Lately I’ve been thinking a lot about life plans. These thoughts always enter my head rather spontaneously, like the other night at dinner when Mister stepped out to use the bathroom and I was eavesdropping on the table of girls next to me. The girl was describing her coming year like this, “…this fall is going to be crazy for me, I have course A and course B, in August I have this internship finishing up, and then starting February I’ll be working for this and next March we have that week in Australia…”
And I sat there in disbelief wondering how someone could have their whole coming year planned out… I realise it’s quite a bit easier when you do go to school and you have a guideline to where your life is headed, but I’m still in awe of it. Do I have a life plan? Yes, so to speak, but nothing is set in stone, nothing is defined to the point where I can say with all self-assurance that “Yes, this is going to happen in my life in the following year.”
I wasn’t always like this, there was a time where I planned my life completely – as fictional as those plans seemed to be, I believed them to be true – if it was what I wanted, I technically planned for it.
When I was 18 these plans might have looked like this: Dump the guy I’m with, move to Toronto with my best friend and go to school there and live the fabulous single life. None of those happened except dumping the guy I was with. I then met another guy and constructed a different life plan: Marry said guy, have his babies, grow up in Hamilton and live a small and happy life. None of the above happened either, I think we split up a week after I “planned” this. Once I realised nothing I planned/dreamed for actually would happen, I stopped planning so much. I mean, there is a generalization of how I want my life to go: grow up happy, comfortably, travel, eat well, learn to cook – but there are no time limits on my life “plans”.

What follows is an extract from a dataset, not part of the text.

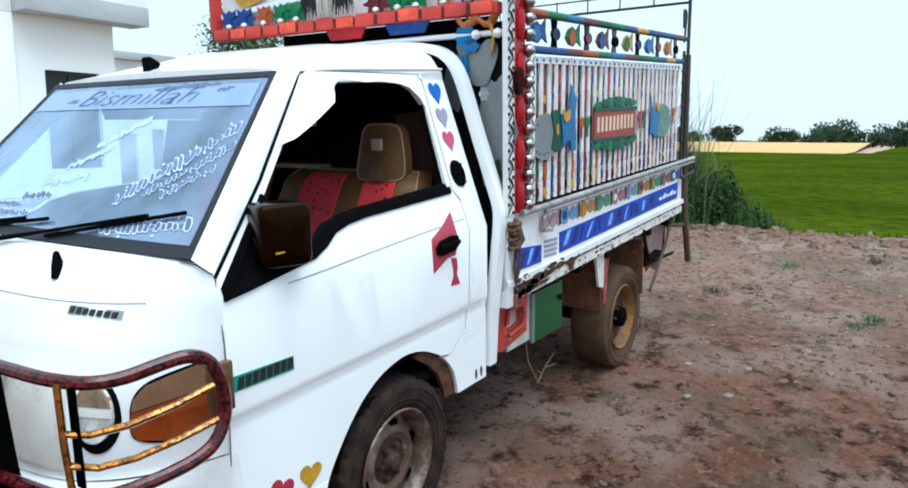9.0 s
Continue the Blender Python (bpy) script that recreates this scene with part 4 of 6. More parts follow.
def lamps():
    h = empty("headlamp_unit", parent=truck)
    for mirror in (False, True):
        y = (lambda v: far(v)) if mirror else (lambda v: v)

        def onto(poly, material, name, o, label="", depth=0.015):
            return part(name, sheet([(y(a), b) for a, b in poly], nose(o), (depth, 0, 0), cuts_a=[y(v) for v in (-0.5, -0.55, -0.65, -0.68, -0.7, -0.72, -0.74, -0.76, -0.78)], cuts_b=(0.85, 0.9, 0.95)), material, h, label)

        cy = -0.52
        ring = ellipse(0.148, 0.215, 28, cy, 0.868)
        onto(ring, BLACK, "lamp_bezel", 0.004, "black oval headlamp surround")
        onto(ellipse(0.118, 0.17, 28, cy, 0.878), HEAD_LENS, "headlamp_lens", 0.012, "clear domed headlamp lens")
        onto([(-0.578, 0.9), (-0.57, 0.928), (-0.55, 0.953), (-0.52, 0.962), (-0.49, 0.953), (-0.47, 0.928), (-0.462, 0.9)], mat("tan_lamp_top", rgb("8a7460"), 0.2, spread=0.4, scale=18, coat=0.8), "lamp_upper_lens", 0.018, "smoky upper half of the lens")
        onto([(-0.577, 0.872), (-0.578, 0.896), (-0.462, 0.896), (-0.463, 0.872)], mat("bright_reflector_band", (0.85, 0.85, 0.8), 0.15, metal=0.2, spread=0.1, coat=1.0), "reflector_band", 0.0185, "bright reflector band")
        full = [(-0.618, 0.885), (-0.616, 0.825), (-0.64, 0.80), (-0.725, 0.796), (-0.79, 0.83), (-0.808, 0.85), (-0.808, 1.012), (-0.778, 1.03), (-0.72, 1.005), (-0.655, 0.974), (-0.624, 0.93)]
        onto([(p.x, p.y) for p in rounded([(a, b, 0) for a, b in full], 0.03, 3, True)], BLACK, "indicator_rim", 0.005, "black indicator lamp rim")
        onto([(-0.625, 0.885), (-0.624, 0.83), (-0.64, 0.808), (-0.725, 0.804), (-0.79, 0.838), (-0.80, 0.85), (-0.80, 0.952)], AMBER, "indicator_lens", 0.008, "amber wrap-round indicator lens")
        onto([(-0.626, 0.888), (-0.63, 0.925), (-0.66, 0.965), (-0.72, 0.995), (-0.775, 1.02), (-0.80, 1.008), (-0.80, 0.955)], LAMP_TOP, "indicator_upper_lens", 0.008)
    # marks on the nose
    plate = sheet([(-0.337, 1.135), (-0.555, 1.138), (-0.555, 1.162), (-0.337, 1.159)], nose(0.004), (0.003, 0, 0))
    part("maker_badge", plate, mat("grey_badge", (0.28, 0.3, 0.32), 0.4), h, "grey maker badge with dark marks")
    for k in range(7):
        a = -0.345 - k * 0.029
        part("badge_mark", sheet([(a, 1.140), (a - 0.018, 1.141), (a - 0.022, 1.158), (a - 0.003, 1.157)], nose(0.006), (0.003, 0, 0)), INK, h)
    bm = bmesh.new()
    tube([(fx(yy, zz) - 0.0005, yy, zz) for yy, zz in ((yy, 1.156 + 0.06 * abs(yy - YC) ** 2) for yy in span(-0.62, 0.82, 28))], 0.0018, 5, bm=bm)
    part("bonnet_seam", bm, mat("bonnet_seam_gap", (0.3, 0.3, 0.38), 0.7), h)
    for yy, xx, zz in ((0.46, -0.975, 1.22), (-0.215, -0.968, 1.24)):
        noz = lathe([(0.0, -0.02), (0.022, -0.02), (0.018, 0.02), (0.009, 0.06), (0.0, 0.066)], (xx, yy, zz), "z", 10)
        part("washer_nozzle", noz, BLACK, h, "black windscreen washer nozzle")
    fin = [(-0.358, 1.868), (-0.362, 1.93), (-0.354, 1.938), (-0.325, 1.924), (-0.308, 1.912), (-0.318, 1.9), (-0.33, 1.88)]
    part("roof_marker", sheet(fin, lambda a, q: (a, 0.12, q), (0, 0.045, 0)), BLACK, h, "black wedge-shaped marker on the roof lip")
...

I recently discussed life plans with a friend and she had a definite idea of where she would be in 3.5 years: She would be working for one more year at her current position, then she would move into the home they purchased and transfer her job to the town she’s moving to, work for another 6 months, go for two weeks to Spain, Italy and Greece on their late honeymoon, have a baby and live happily ever after.
As a mother, I am constantly being asked “What’s in the plans?” “Where is Princess going to elementary school?” A question I’ve been forced to think about since being asked almost daily about it, regardless that registration starts next November and I’m not even sure where I’ll be living when it does come time for Princess to go to school. I suppose many mothers do that – plan their whole lives in order to get some kind of relief, to get a sense of control – mothers are usually the ‘bosses’ and need to do stuff like that. A mom at Princess’ preschool even knows which middle and high schools her daughter will be going to – all I want to know is how do you know you will live in that same house or in the same area for the next 14 years? And yet, they just know.
Sometimes I think it might be nice to know exactly where you’ll be for the next 14, 18, 20 years. But then I think, how unromantic! I mean, it might feel nice to be somewhat ‘stable’, but even as I write that my nose crinkles up as if rotten eggs had just entered the equation.
One thought that comes to mind is this: what happens when life doesn’t go according to plan? People have expectations of this life that’s supposed to happen and then it doesn’t, and then what? Some people pick up the pieces and move on, but others, some who are more fragile, or some who just put all their eggs in one basket and couldn’t even imagine another life, these people are devastated.
Life plans can’t be set in stone because life isn’t concrete. You have to be open to change – people change, life changes – it’s things we always tell ourselves but when faced with the realities of it, we tend to panic – this isn’t how it was supposed to be! this wasn’t how it was planned! I was supposed to be here! I was supposed to be with him or her! But you can’t live like that, no one can.
An acquaintance of mine recently fell apart, I wasn’t close to her but a friend of mine was and we’ve both been an audience in her life tragedy.
She married at 23 years old to a man she had dated for 3 years, they purchased a condo in Vancouver and looked happy. Like really happy. They had tried for years to have babies but it wasn’t easy, and after 9 years of being married she finally has a 6-month old daughter. What we all didn’t know was that her husband has turned down two job opportunities in different cities because she refused to move away from her family, and he’s unhappy in his current workplace. He quit without securing another position and she’s currently on maternity leave. Nevertheless it’s put a strain on their relationship and their financial situation.
She’s in a situation she had never dreamed of and it’s tearing her apart, but the thing you can never say to someone in this type of situation is all I could think of: people change – people don’t fall out of love as easily as you think, but they sometimes fall out of supporting their other half, being there with them through their ups and their downs, and helping them realise that even if life doesn’t go exactly as planned that your love for them will always be there.
I feel like life isn’t about making plans, life is about having fun, sharing moments, giving kisses, taking what life throws our way and making the best of it, and knowing that even if everything doesn’t go according to plans that it will all turn out alright – we will all be okay, even better, we will all be fabulous.
What do you think? Do you make serious and concrete life plans? Or do you take things as they come? How do you feel about life plans?